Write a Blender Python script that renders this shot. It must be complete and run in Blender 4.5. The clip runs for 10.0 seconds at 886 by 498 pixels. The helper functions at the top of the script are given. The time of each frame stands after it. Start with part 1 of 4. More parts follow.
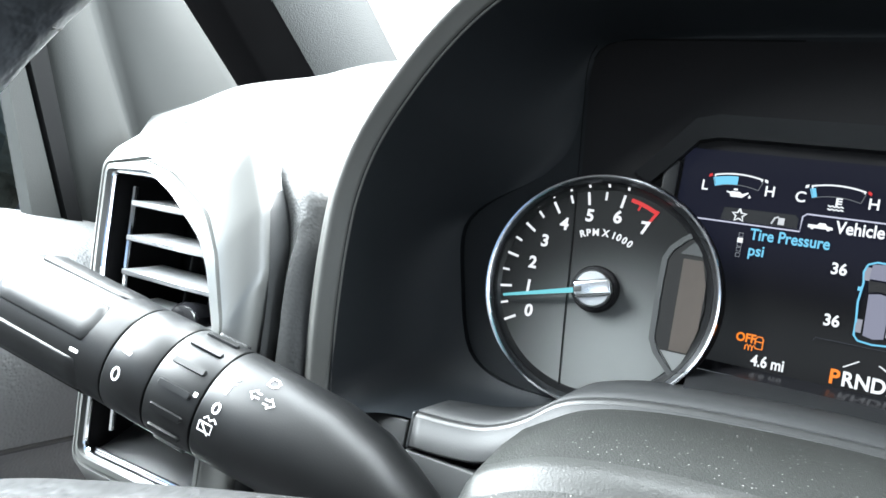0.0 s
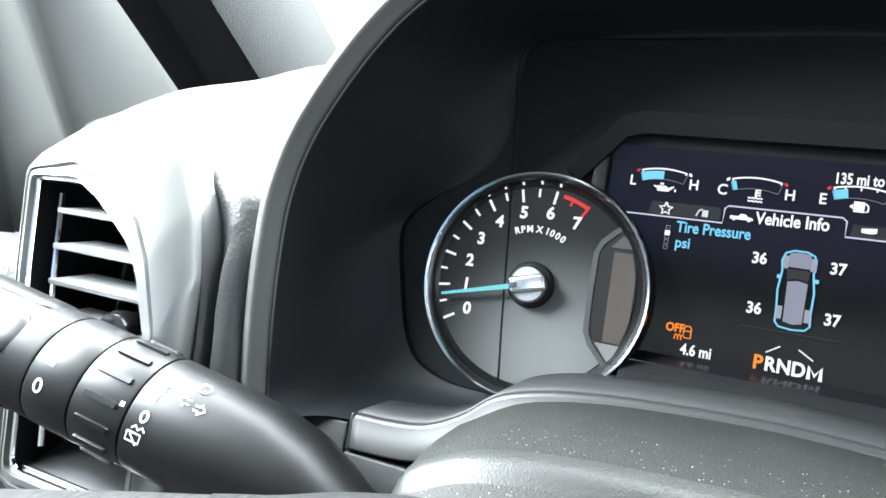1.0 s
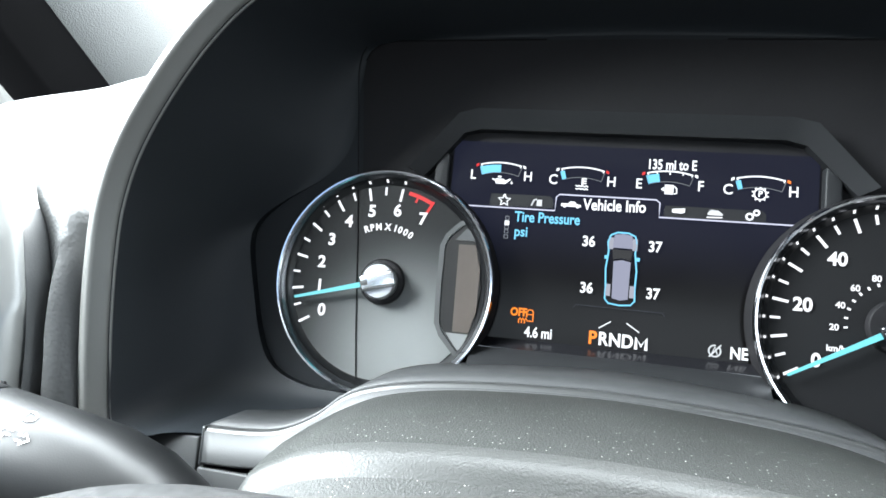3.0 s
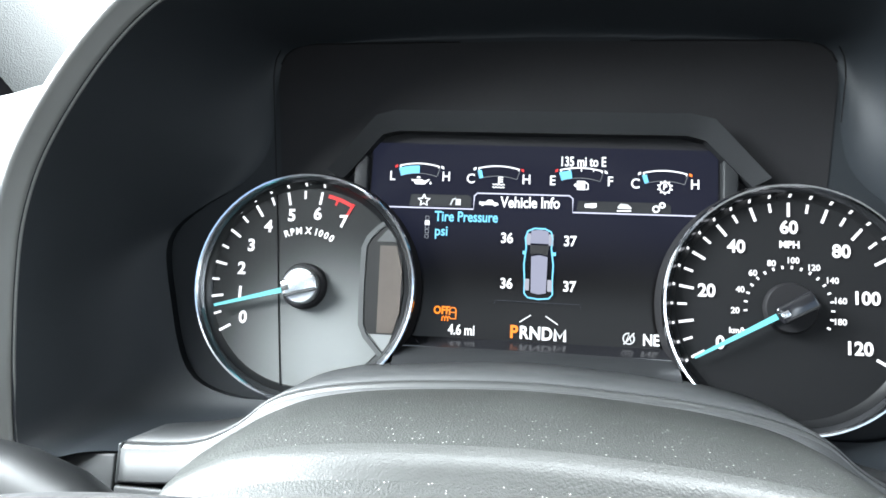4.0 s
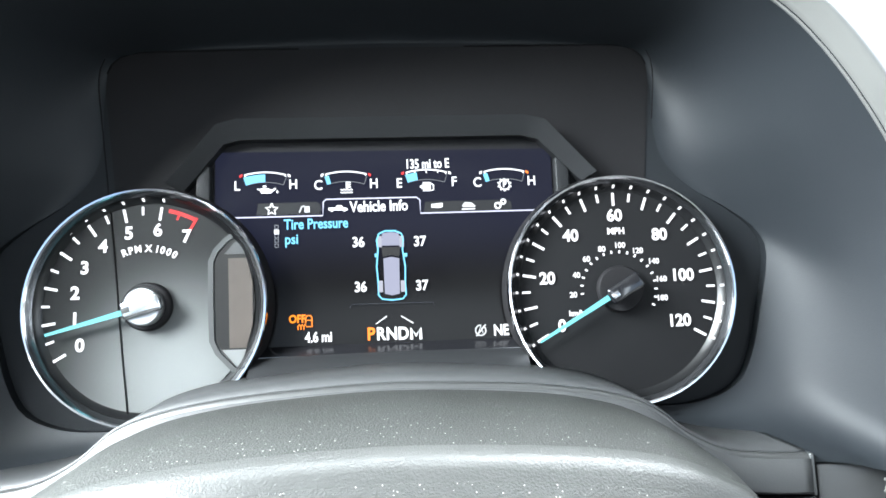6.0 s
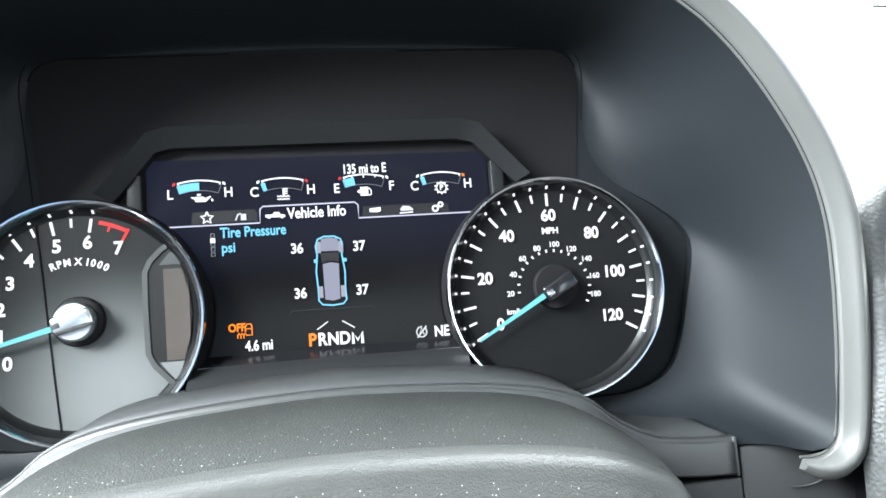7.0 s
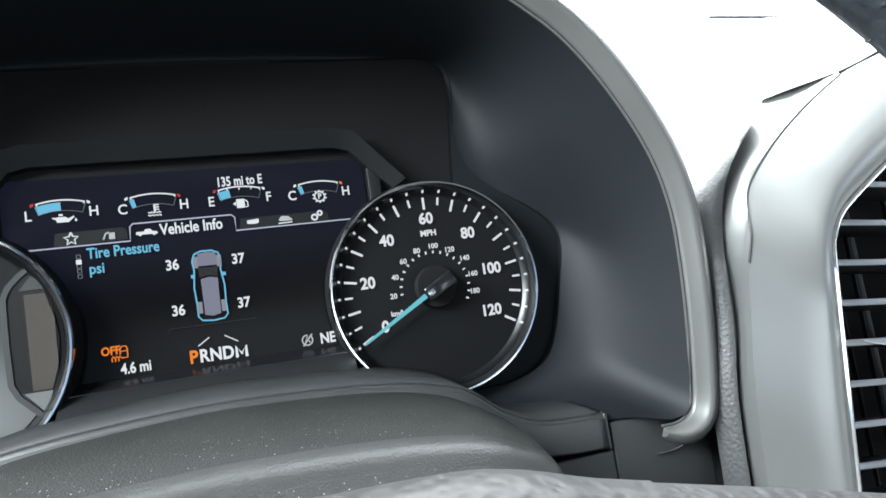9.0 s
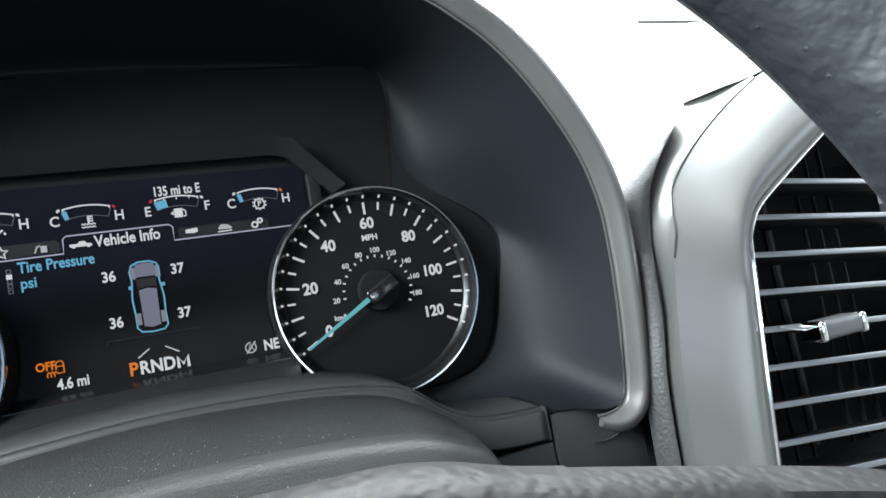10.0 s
------
• Set task
Without the pictures, transcribe the listing above exactly.

• Output below
Write a Blender Python script that renders this shot. It must be complete and run in Blender 4.5. The clip runs for 10.0 seconds at 886 by 498 pixels. The helper functions at the top of the script are given. The time of each frame stands after it. Start with part 1 of 4. More parts follow.
0.0 s
1.0 s
3.0 s
4.0 s
6.0 s
7.0 s
9.0 s
10.0 s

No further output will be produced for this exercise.